> **What to work on**: Every line below is to be copied exactly, with the pictures left out.

> **Information supplied**:

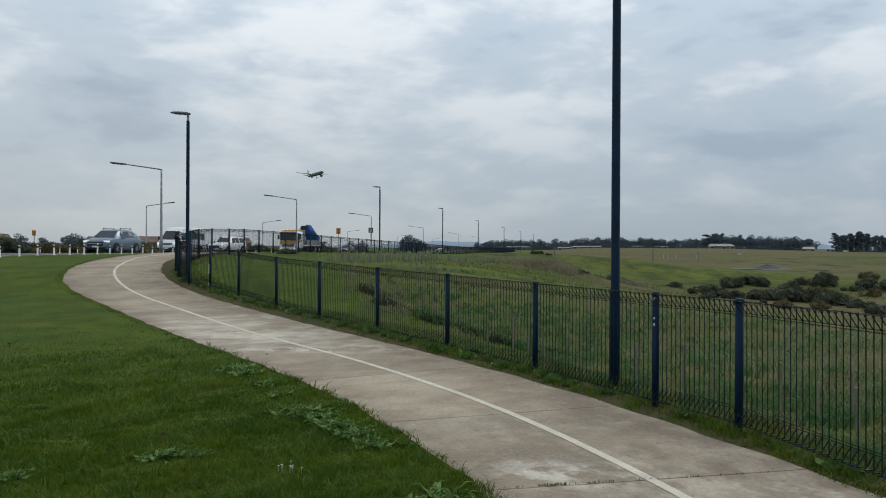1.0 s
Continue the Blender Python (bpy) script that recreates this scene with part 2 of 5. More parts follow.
LAWNBLADE = blades_material("lawn_blade", (0.045, 0.098, 0.010), (0.108, 0.154, 0.012), (0.13, 0.165, 0.022), 0.7, 0.2, 0.06)
BANKBLADE = blades_material("bank_blade", (0.034, 0.078, 0.018), (0.048, 0.090, 0.020), (0.06, 0.10, 0.03), 0.5, 0.3, 0.05)
VERGEBLADE = blades_material("verge_blade", (0.060, 0.128, 0.020), (0.135, 0.165, 0.030), (0.20, 0.17, 0.07), 2.5, 0.5, 0.08)
FIELDBLADE = blades_material("field_blade", (0.105, 0.205, 0.058), (0.262, 0.238, 0.112), (0.40, 0.34, 0.21), 1.1, 0.7, 0.05)
FARBLADE = blades_material("far_field_blade", (0.085, 0.140, 0.028), (0.145, 0.150, 0.048), (0.20, 0.175, 0.080), 0.05, 0.5, 0.05)
DOCKBLADE = blades_material("dock_leaf", (0.052, 0.130, 0.044), (0.092, 0.180, 0.058), (0.15, 0.22, 0.09), 1.2, 0.6, 0.15)
STRAW = blades_material("straw_blade", (0.32, 0.265, 0.17), (0.21, 0.20, 0.11), (0.40, 0.34, 0.23), 0.9, 0.6, 0.05)
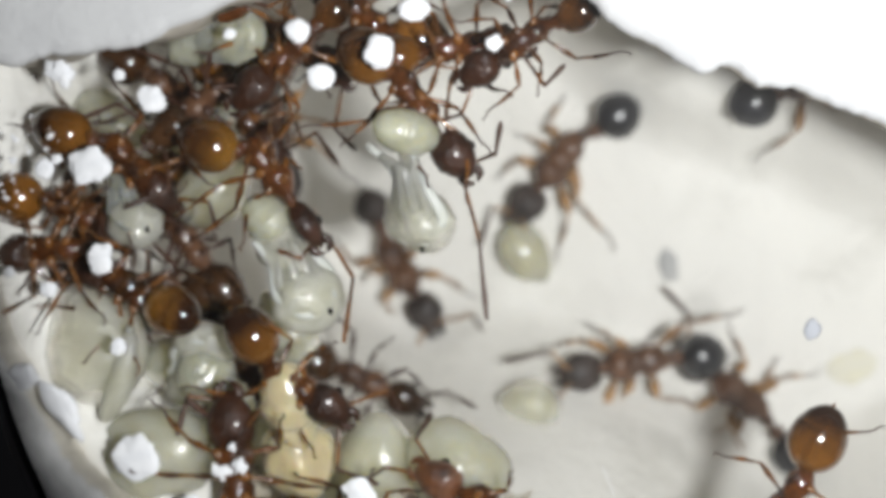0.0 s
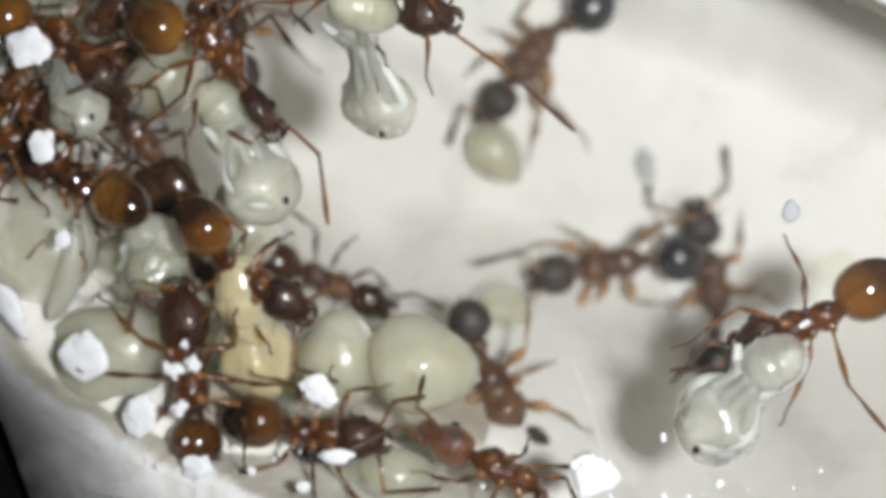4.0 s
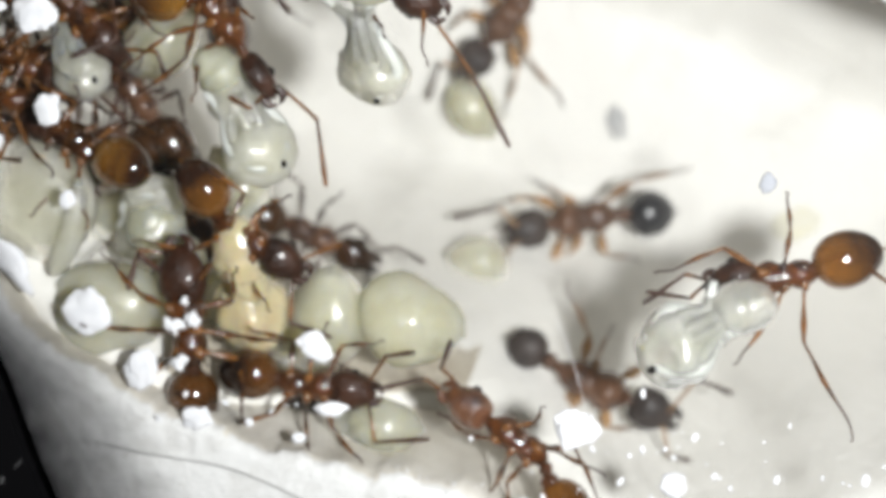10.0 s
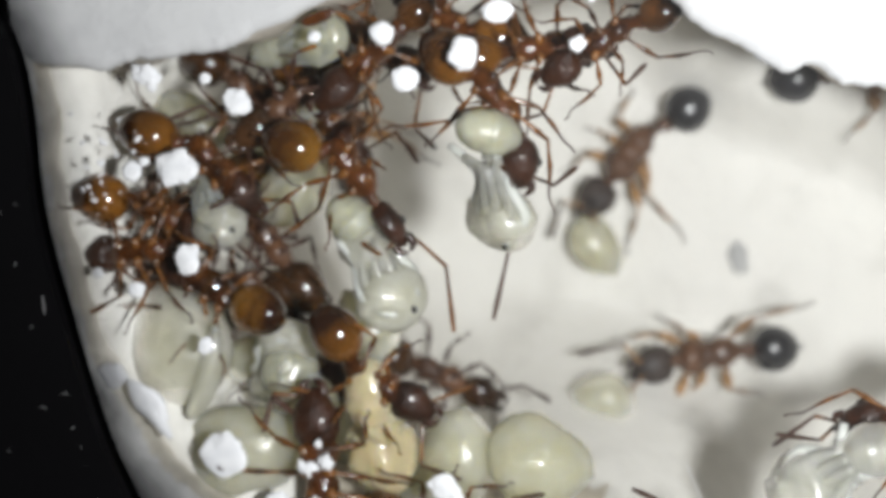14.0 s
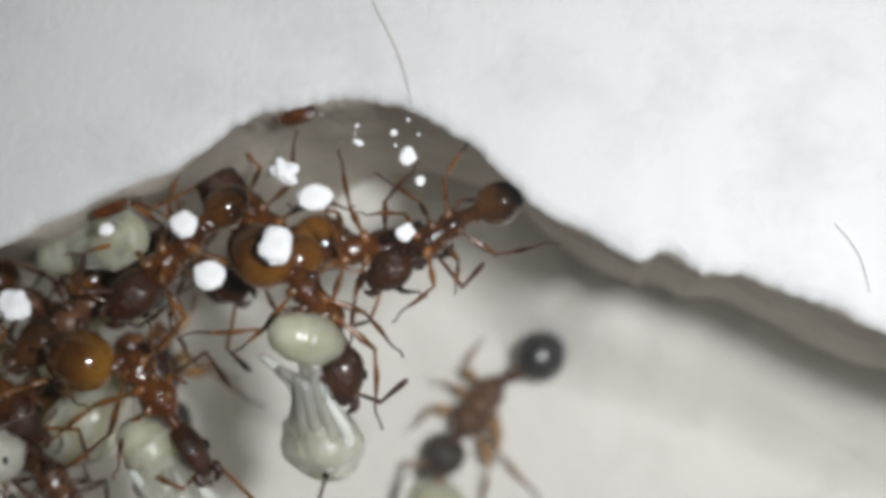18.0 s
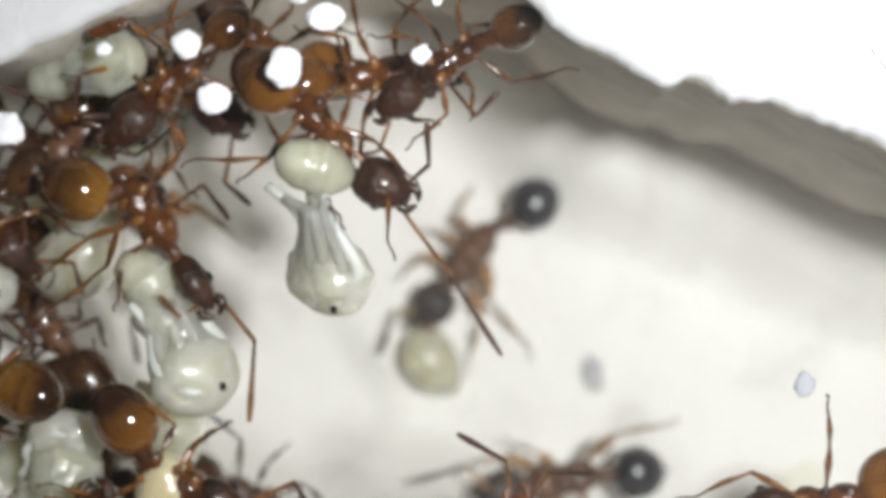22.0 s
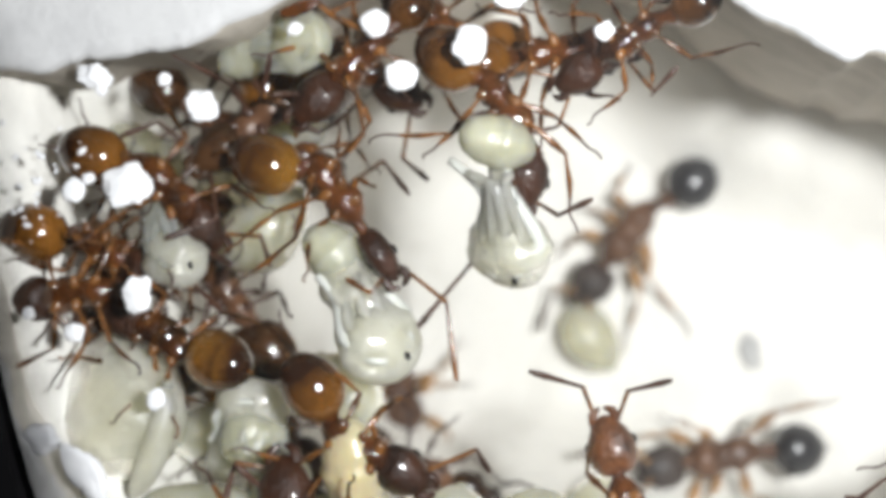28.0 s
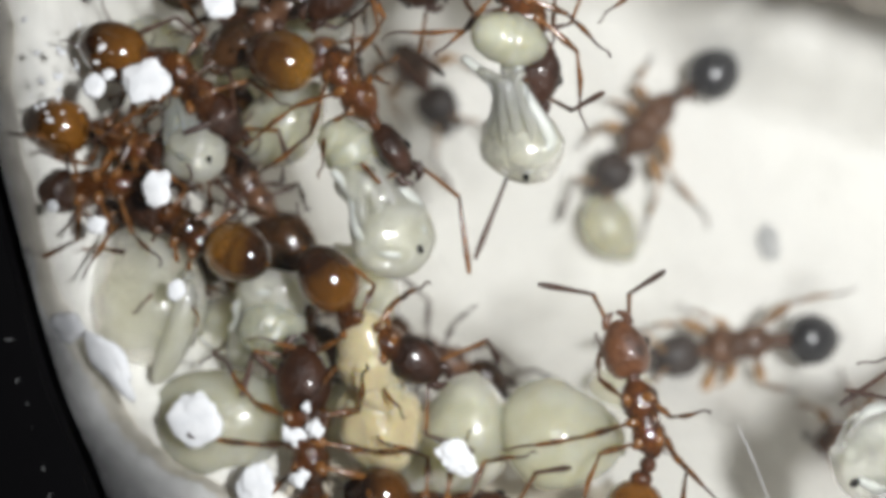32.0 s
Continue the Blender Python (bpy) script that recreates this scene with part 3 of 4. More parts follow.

> **Output for this task**:
1.0 s
Continue the Blender Python (bpy) script that recreates this scene with part 2 of 5. More parts follow.
LAWNBLADE = blades_material("lawn_blade", (0.045, 0.098, 0.010), (0.108, 0.154, 0.012), (0.13, 0.165, 0.022), 0.7, 0.2, 0.06)
BANKBLADE = blades_material("bank_blade", (0.034, 0.078, 0.018), (0.048, 0.090, 0.020), (0.06, 0.10, 0.03), 0.5, 0.3, 0.05)
VERGEBLADE = blades_material("verge_blade", (0.060, 0.128, 0.020), (0.135, 0.165, 0.030), (0.20, 0.17, 0.07), 2.5, 0.5, 0.08)
FIELDBLADE = blades_material("field_blade", (0.105, 0.205, 0.058), (0.262, 0.238, 0.112), (0.40, 0.34, 0.21), 1.1, 0.7, 0.05)
FARBLADE = blades_material("far_field_blade", (0.085, 0.140, 0.028), (0.145, 0.150, 0.048), (0.20, 0.175, 0.080), 0.05, 0.5, 0.05)
DOCKBLADE = blades_material("dock_leaf", (0.052, 0.130, 0.044), (0.092, 0.180, 0.058), (0.15, 0.22, 0.09), 1.2, 0.6, 0.15)
STRAW = blades_material("straw_blade", (0.32, 0.265, 0.17), (0.21, 0.20, 0.11), (0.40, 0.34, 0.23), 0.9, 0.6, 0.05)
0.0 s
4.0 s
10.0 s
14.0 s
18.0 s
22.0 s
28.0 s
32.0 s
Continue the Blender Python (bpy) script that recreates this scene with part 3 of 4. More parts follow.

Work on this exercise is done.